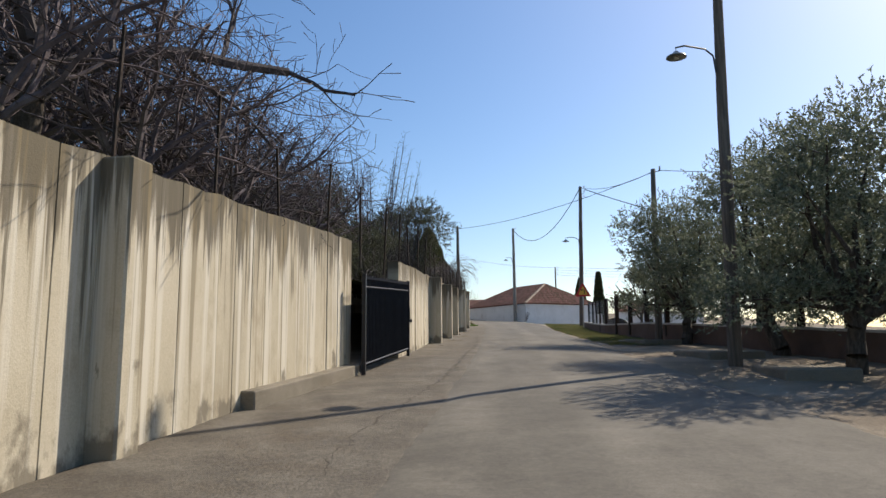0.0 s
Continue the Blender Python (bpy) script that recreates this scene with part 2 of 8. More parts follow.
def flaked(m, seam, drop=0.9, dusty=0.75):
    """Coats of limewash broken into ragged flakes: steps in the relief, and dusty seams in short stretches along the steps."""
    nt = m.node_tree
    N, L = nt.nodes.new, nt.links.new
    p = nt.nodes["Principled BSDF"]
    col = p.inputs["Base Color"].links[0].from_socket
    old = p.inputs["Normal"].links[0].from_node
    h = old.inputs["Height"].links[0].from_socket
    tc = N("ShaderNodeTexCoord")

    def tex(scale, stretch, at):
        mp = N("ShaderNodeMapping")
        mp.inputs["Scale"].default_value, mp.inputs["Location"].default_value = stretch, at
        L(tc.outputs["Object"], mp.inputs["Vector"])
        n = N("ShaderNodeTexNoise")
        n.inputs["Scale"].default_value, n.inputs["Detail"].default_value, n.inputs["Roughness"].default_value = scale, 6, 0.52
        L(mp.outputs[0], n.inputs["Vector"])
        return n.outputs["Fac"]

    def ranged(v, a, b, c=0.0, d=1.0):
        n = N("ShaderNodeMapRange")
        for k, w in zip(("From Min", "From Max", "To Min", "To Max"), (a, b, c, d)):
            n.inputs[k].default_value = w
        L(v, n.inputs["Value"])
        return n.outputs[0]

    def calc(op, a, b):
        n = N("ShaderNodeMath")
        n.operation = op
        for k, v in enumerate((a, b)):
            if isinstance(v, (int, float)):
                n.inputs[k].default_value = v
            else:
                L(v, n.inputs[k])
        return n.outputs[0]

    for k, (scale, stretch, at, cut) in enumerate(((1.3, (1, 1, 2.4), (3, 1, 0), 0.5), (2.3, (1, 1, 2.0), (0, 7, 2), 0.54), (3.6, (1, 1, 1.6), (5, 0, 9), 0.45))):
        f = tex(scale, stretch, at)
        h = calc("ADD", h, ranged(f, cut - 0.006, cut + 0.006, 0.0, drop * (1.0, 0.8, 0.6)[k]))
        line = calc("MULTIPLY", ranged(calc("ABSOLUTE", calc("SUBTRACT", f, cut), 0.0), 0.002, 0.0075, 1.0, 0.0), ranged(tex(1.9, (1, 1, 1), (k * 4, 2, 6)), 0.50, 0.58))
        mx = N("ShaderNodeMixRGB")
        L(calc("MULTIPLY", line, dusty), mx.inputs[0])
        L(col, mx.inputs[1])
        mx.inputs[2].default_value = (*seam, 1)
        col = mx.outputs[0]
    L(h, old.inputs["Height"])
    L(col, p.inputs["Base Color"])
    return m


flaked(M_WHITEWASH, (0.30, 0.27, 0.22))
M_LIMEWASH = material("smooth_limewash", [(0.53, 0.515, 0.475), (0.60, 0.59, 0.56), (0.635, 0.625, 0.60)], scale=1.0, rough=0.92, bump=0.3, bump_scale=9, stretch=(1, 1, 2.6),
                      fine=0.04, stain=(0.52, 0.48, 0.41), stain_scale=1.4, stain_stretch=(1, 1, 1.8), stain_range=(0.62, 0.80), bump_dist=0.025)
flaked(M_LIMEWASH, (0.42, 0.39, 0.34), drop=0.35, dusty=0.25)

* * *

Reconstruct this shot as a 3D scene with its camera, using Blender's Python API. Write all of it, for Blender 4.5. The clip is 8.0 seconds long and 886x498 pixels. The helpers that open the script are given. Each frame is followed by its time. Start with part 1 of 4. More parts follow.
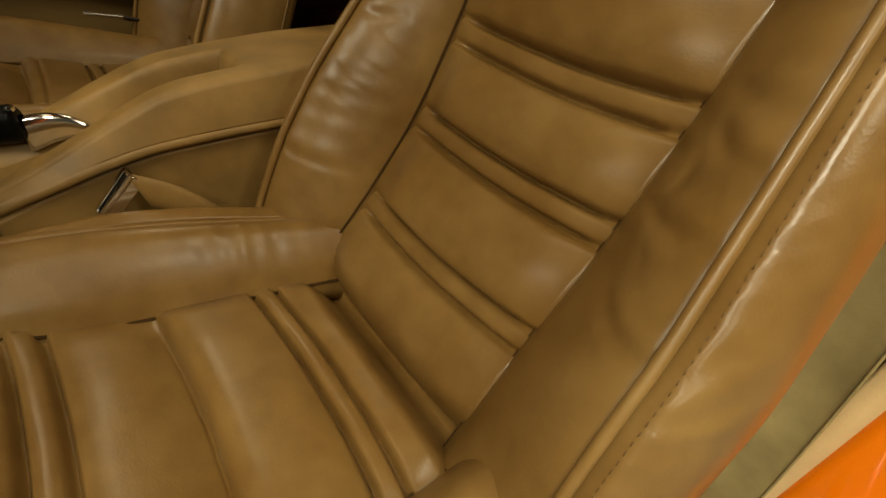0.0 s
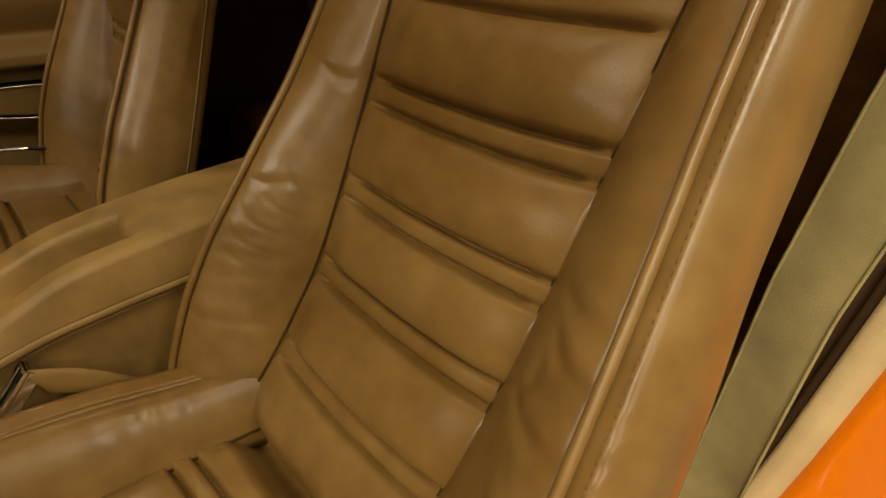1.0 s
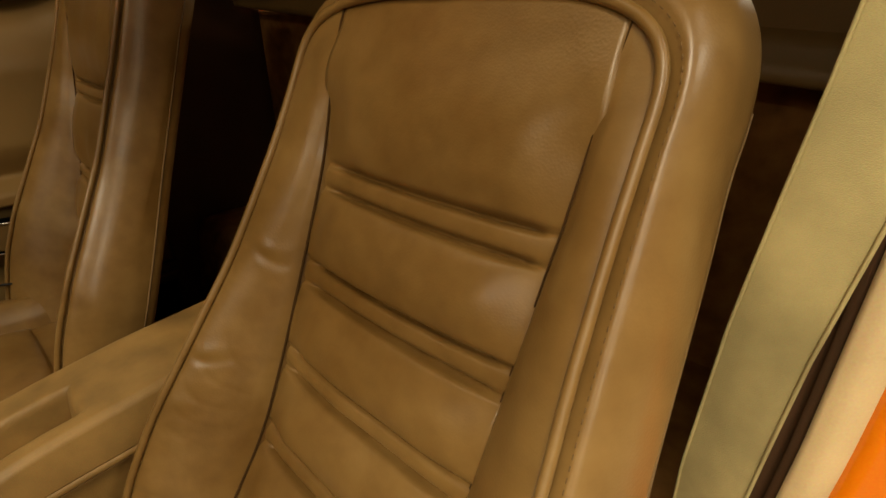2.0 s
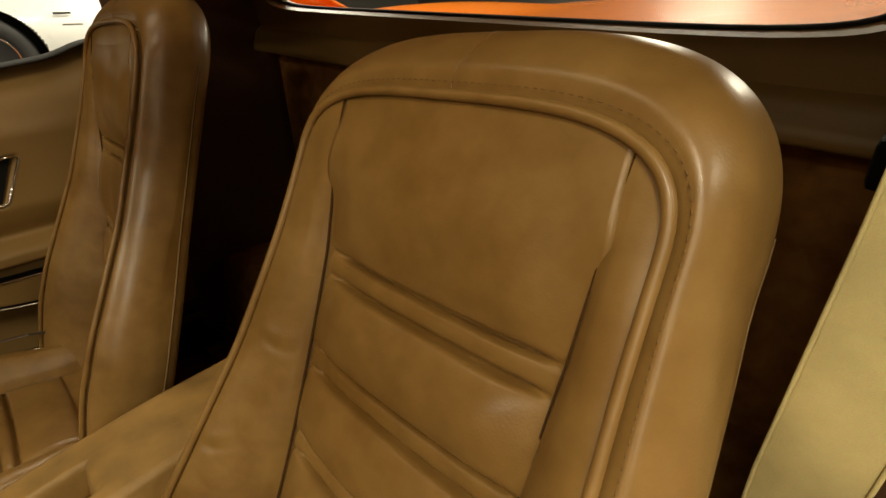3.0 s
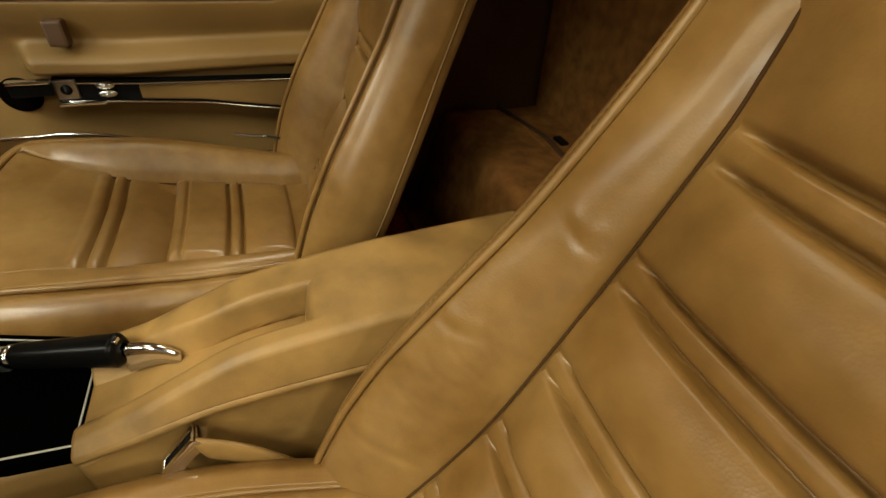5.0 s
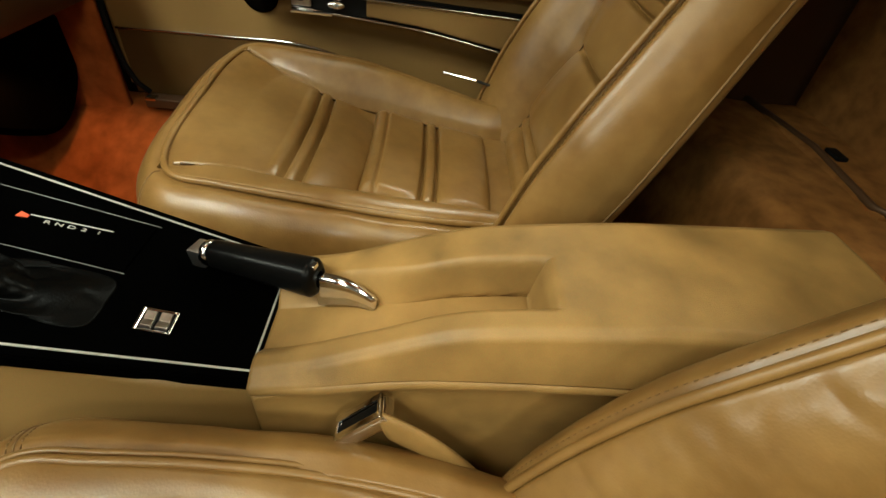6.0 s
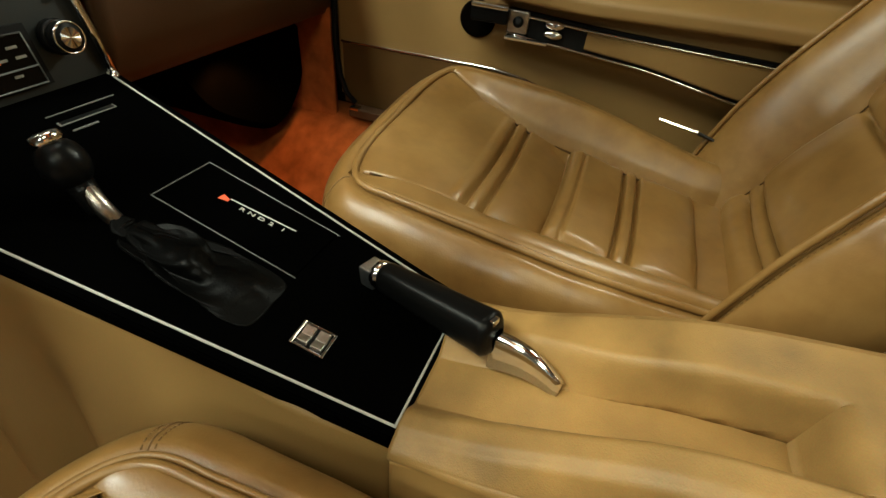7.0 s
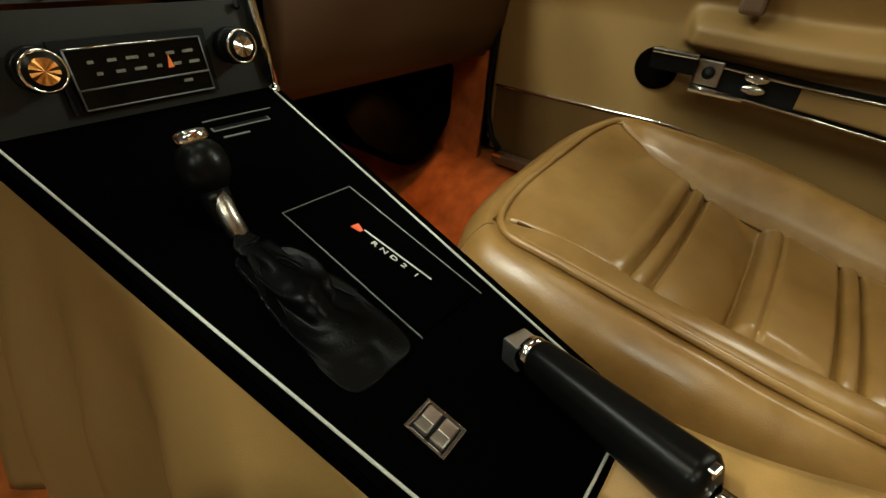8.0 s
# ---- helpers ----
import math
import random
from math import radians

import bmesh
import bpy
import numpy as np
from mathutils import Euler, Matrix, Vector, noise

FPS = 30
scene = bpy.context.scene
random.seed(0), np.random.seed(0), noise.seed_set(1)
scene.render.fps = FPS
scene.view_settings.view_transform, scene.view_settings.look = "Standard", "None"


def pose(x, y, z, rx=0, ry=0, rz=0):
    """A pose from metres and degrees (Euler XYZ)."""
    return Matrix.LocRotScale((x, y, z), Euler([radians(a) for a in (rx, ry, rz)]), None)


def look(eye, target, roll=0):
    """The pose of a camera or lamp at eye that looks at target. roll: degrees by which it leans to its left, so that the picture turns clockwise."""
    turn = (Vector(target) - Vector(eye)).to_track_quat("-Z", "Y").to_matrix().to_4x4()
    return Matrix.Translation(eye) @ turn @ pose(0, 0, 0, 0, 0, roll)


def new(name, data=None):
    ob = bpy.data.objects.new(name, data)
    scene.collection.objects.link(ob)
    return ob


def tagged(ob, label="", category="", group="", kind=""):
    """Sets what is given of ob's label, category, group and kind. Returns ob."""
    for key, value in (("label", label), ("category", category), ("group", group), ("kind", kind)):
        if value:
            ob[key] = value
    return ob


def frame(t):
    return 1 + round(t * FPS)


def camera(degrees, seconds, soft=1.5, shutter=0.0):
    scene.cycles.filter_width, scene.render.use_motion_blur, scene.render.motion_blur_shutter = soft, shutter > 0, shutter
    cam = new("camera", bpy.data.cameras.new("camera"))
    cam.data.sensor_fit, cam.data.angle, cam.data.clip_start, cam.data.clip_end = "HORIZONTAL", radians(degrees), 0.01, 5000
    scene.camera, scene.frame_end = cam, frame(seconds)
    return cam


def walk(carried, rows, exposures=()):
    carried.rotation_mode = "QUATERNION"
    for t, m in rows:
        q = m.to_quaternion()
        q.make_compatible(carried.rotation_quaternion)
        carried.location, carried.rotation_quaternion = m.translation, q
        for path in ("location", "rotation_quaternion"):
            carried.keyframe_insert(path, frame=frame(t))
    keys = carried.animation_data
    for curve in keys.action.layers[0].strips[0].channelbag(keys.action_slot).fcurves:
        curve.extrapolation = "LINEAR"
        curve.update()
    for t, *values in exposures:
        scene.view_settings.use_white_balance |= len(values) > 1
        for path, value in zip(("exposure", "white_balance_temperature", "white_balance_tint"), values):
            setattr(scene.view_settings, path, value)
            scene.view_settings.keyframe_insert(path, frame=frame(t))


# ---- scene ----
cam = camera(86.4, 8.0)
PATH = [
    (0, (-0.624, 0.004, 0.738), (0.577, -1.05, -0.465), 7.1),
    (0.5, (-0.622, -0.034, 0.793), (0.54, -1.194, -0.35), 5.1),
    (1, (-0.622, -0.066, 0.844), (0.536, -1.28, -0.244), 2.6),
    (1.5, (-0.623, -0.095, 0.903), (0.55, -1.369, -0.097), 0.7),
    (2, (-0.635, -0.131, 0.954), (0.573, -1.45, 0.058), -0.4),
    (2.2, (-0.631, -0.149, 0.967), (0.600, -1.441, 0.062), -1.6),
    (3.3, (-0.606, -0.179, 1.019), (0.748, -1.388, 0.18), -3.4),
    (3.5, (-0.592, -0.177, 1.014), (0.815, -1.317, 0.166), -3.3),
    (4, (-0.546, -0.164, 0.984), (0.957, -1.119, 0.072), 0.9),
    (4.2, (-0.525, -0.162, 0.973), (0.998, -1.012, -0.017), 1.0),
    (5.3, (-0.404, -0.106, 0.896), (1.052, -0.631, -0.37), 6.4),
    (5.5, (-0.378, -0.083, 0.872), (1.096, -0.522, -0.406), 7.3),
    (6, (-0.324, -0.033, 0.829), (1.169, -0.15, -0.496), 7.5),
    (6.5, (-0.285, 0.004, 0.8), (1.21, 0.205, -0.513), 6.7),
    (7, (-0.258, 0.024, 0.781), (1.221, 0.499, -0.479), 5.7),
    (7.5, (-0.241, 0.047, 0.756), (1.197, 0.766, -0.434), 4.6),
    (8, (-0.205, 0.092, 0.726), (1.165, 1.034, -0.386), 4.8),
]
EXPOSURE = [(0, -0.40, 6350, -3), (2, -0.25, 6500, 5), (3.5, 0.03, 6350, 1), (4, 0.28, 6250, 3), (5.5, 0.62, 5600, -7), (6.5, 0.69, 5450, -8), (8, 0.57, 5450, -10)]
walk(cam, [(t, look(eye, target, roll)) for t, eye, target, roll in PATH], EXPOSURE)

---

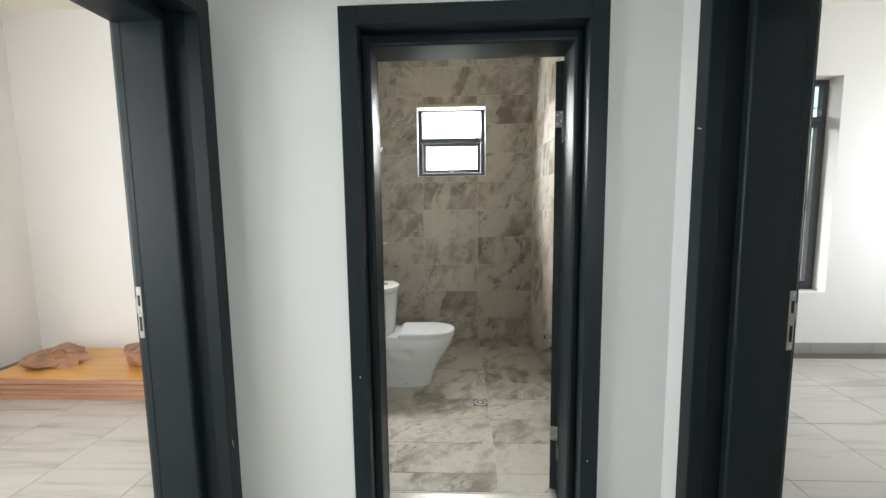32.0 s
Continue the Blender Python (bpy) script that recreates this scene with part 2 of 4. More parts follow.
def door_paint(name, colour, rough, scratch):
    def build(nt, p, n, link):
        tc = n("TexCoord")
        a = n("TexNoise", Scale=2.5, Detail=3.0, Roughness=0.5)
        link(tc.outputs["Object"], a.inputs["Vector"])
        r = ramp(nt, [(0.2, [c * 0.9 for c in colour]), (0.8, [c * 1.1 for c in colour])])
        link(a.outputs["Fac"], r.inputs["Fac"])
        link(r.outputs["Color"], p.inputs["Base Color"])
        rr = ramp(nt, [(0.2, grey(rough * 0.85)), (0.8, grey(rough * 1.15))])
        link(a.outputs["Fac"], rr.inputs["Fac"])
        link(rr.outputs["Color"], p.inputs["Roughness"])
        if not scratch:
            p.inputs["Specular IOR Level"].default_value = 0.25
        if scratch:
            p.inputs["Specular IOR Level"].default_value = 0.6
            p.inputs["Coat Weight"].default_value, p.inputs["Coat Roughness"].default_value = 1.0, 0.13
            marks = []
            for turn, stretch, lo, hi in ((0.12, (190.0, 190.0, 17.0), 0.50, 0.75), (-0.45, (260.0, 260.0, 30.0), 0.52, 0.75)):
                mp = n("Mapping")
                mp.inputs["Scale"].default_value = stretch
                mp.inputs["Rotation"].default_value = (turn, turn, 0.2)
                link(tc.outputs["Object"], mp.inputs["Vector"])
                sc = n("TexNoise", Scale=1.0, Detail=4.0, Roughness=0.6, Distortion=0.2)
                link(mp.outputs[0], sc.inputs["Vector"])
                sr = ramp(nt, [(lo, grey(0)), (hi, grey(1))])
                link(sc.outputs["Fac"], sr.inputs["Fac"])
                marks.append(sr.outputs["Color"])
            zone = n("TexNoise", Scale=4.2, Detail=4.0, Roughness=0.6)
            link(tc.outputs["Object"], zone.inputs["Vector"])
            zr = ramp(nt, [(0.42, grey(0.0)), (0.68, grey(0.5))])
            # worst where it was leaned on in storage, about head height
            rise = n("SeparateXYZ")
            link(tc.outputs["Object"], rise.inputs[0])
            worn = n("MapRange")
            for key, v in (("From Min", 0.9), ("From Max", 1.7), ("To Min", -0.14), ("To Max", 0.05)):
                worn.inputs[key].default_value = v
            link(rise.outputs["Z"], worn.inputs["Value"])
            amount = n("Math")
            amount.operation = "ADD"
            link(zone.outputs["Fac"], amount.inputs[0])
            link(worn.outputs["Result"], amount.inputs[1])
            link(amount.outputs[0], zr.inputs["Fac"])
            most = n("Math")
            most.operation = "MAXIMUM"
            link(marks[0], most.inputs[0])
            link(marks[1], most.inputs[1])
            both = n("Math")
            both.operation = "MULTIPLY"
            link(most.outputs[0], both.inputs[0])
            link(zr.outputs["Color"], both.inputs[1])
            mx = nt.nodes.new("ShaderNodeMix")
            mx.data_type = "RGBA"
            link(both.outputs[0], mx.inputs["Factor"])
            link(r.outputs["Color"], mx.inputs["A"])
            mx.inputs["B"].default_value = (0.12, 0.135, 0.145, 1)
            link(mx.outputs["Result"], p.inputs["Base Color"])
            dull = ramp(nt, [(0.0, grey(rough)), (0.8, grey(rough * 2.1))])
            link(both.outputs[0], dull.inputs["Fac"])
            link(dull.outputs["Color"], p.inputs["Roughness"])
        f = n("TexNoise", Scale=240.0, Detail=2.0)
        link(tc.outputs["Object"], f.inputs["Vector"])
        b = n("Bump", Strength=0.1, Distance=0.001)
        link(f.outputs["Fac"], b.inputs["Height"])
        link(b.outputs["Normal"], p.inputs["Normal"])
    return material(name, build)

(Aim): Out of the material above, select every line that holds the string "name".

(Problem solution):
def new(name, data=None):
    ob = bpy.data.objects.new(name, data)
def door_paint(name, colour, rough, scratch):
    return material(name, build)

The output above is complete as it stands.